> _Task objective_:
Leave out any picture and return the remaining listing below exactly as given.

> _Dataset excerpt_:
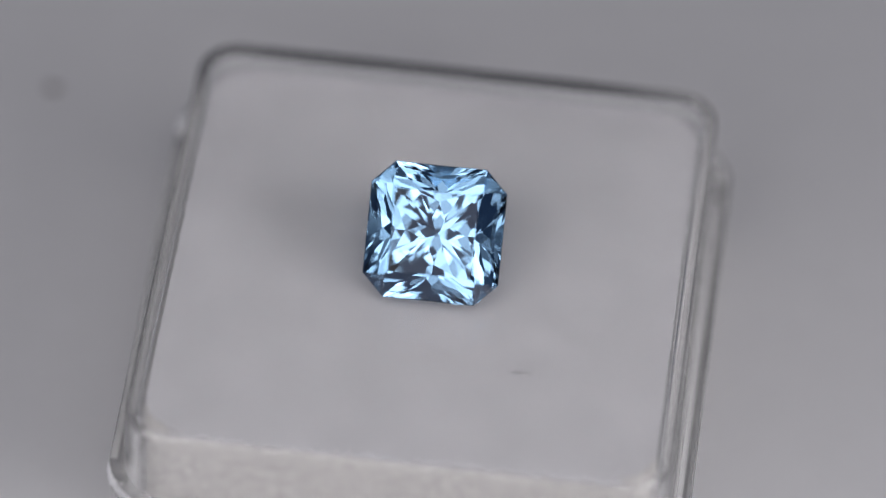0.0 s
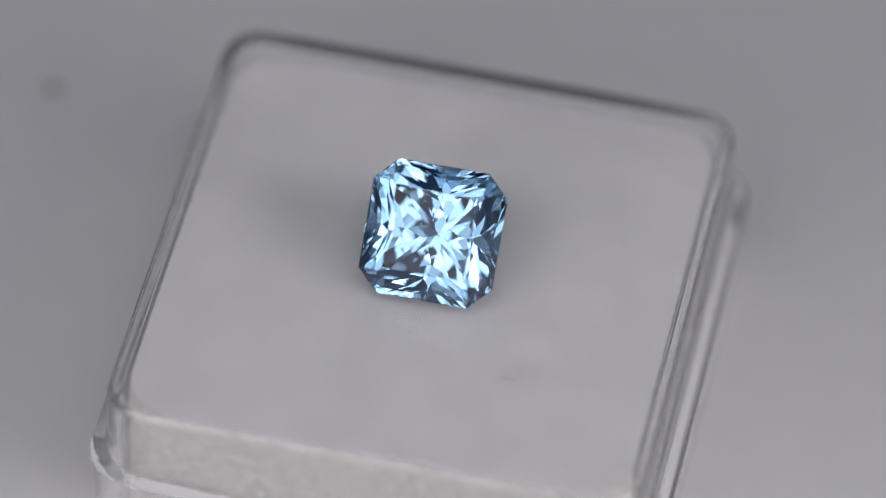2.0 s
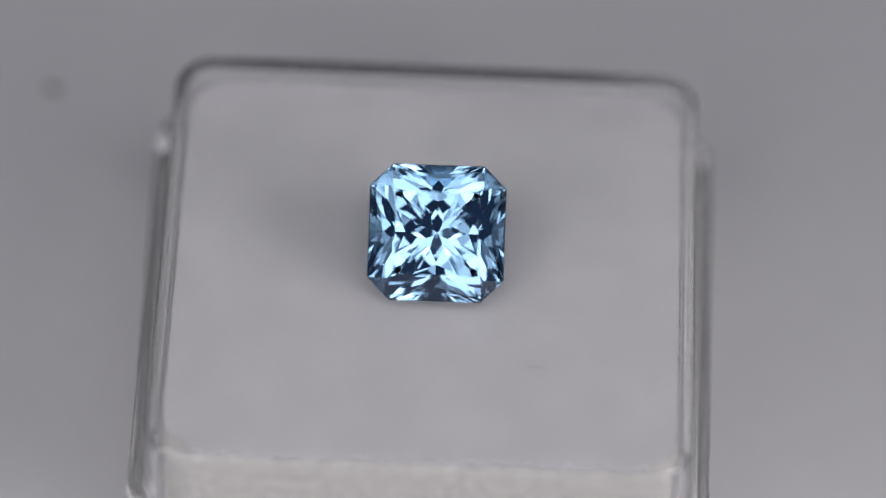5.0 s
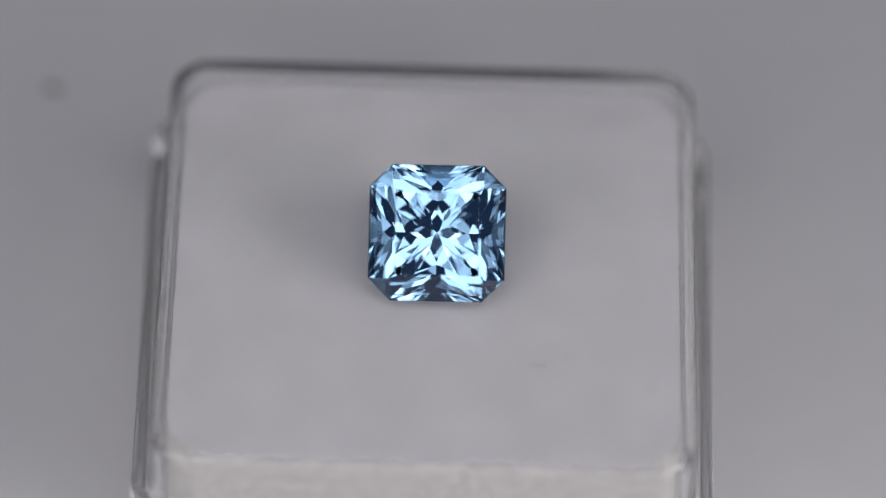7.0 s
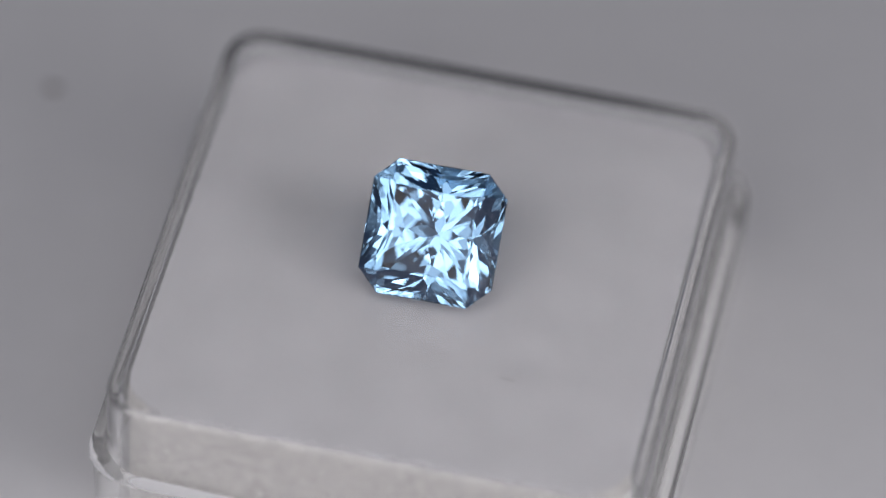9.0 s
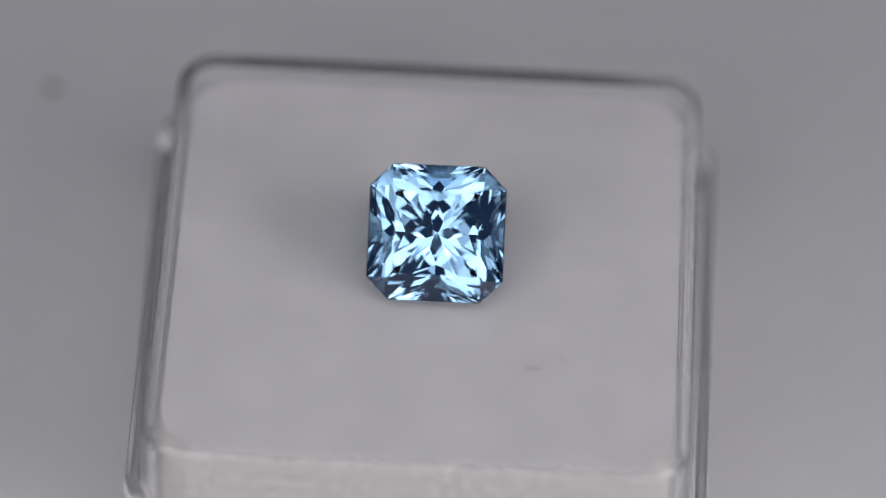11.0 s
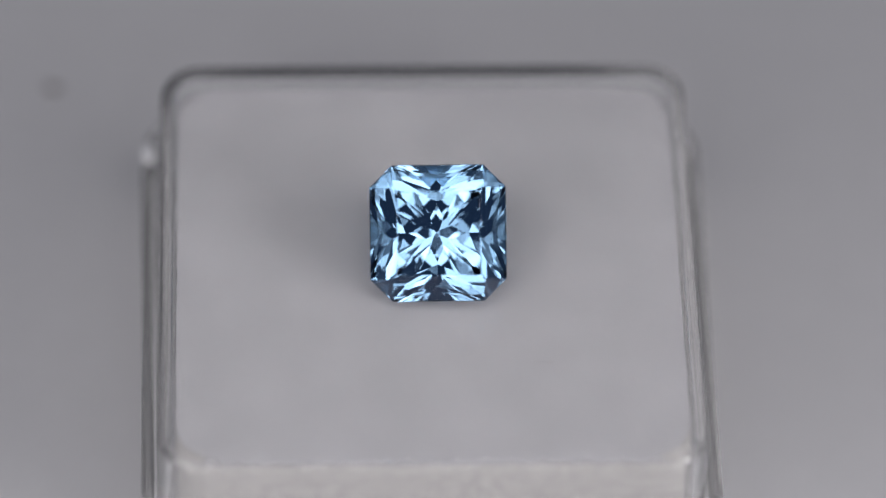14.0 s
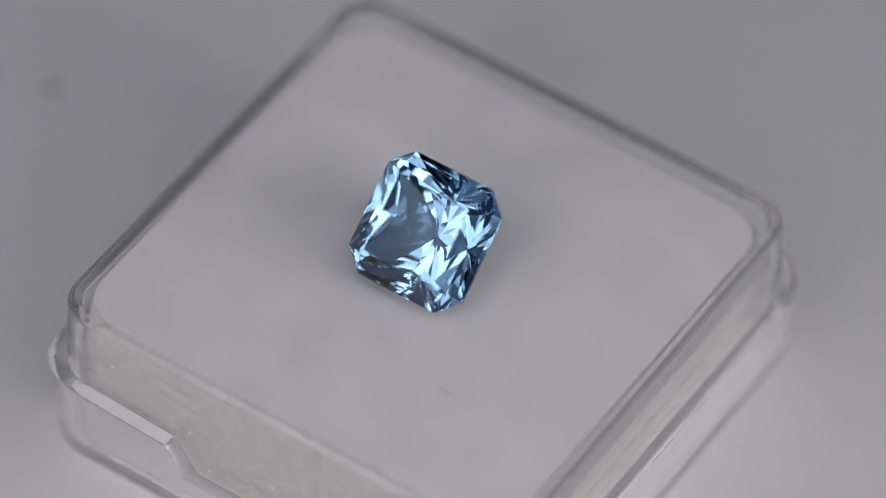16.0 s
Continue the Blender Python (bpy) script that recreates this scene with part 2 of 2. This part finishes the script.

> _Written response_:
0.0 s
2.0 s
5.0 s
7.0 s
9.0 s
11.0 s
14.0 s
16.0 s
Continue the Blender Python (bpy) script that recreates this scene with part 2 of 2. This part finishes the script.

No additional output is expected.